SUPPLIED MATERIAL —
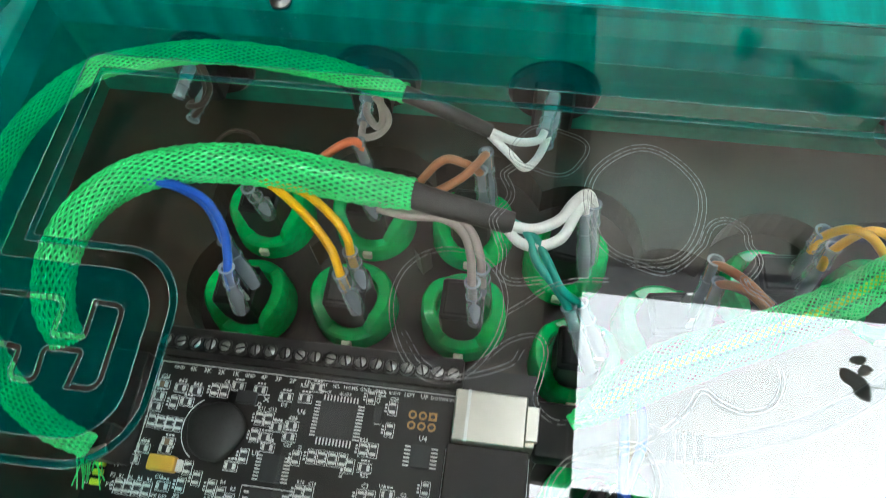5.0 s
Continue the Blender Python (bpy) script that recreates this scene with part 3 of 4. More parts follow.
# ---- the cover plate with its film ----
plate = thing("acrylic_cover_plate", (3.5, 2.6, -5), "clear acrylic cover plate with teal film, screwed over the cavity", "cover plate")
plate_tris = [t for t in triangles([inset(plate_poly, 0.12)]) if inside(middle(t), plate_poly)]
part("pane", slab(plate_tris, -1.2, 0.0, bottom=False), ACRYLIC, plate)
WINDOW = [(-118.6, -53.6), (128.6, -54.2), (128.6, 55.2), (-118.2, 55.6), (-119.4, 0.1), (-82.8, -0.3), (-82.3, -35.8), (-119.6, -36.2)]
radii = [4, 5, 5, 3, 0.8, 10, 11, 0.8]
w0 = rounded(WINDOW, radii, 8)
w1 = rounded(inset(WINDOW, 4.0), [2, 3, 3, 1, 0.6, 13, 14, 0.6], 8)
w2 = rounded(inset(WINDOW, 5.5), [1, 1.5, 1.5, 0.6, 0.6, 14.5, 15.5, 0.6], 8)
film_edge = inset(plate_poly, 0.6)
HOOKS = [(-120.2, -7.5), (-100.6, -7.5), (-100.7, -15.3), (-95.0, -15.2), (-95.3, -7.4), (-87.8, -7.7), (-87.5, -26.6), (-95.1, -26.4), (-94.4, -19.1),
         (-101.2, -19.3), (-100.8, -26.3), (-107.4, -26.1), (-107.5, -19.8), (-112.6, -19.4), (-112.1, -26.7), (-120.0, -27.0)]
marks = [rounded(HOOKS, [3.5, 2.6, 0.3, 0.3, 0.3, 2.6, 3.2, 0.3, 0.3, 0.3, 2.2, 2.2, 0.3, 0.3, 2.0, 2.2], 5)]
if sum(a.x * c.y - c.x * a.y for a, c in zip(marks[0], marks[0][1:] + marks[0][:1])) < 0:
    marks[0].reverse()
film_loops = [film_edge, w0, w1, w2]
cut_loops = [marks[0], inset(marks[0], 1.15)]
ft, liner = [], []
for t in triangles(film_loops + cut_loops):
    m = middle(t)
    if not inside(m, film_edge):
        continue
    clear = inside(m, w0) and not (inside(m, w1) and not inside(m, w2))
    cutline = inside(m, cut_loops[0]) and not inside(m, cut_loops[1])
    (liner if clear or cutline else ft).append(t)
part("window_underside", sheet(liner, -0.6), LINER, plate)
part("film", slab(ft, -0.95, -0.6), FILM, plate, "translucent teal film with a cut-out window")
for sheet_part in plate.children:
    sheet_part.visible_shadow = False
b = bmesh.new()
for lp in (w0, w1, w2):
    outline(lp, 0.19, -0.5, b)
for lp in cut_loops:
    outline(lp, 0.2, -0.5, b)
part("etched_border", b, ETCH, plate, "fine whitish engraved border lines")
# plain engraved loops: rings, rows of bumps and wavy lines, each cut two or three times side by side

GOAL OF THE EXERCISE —
A single figure is required: the number of lines above in which the word "with" occurs.

EXERCISE RESULT —
4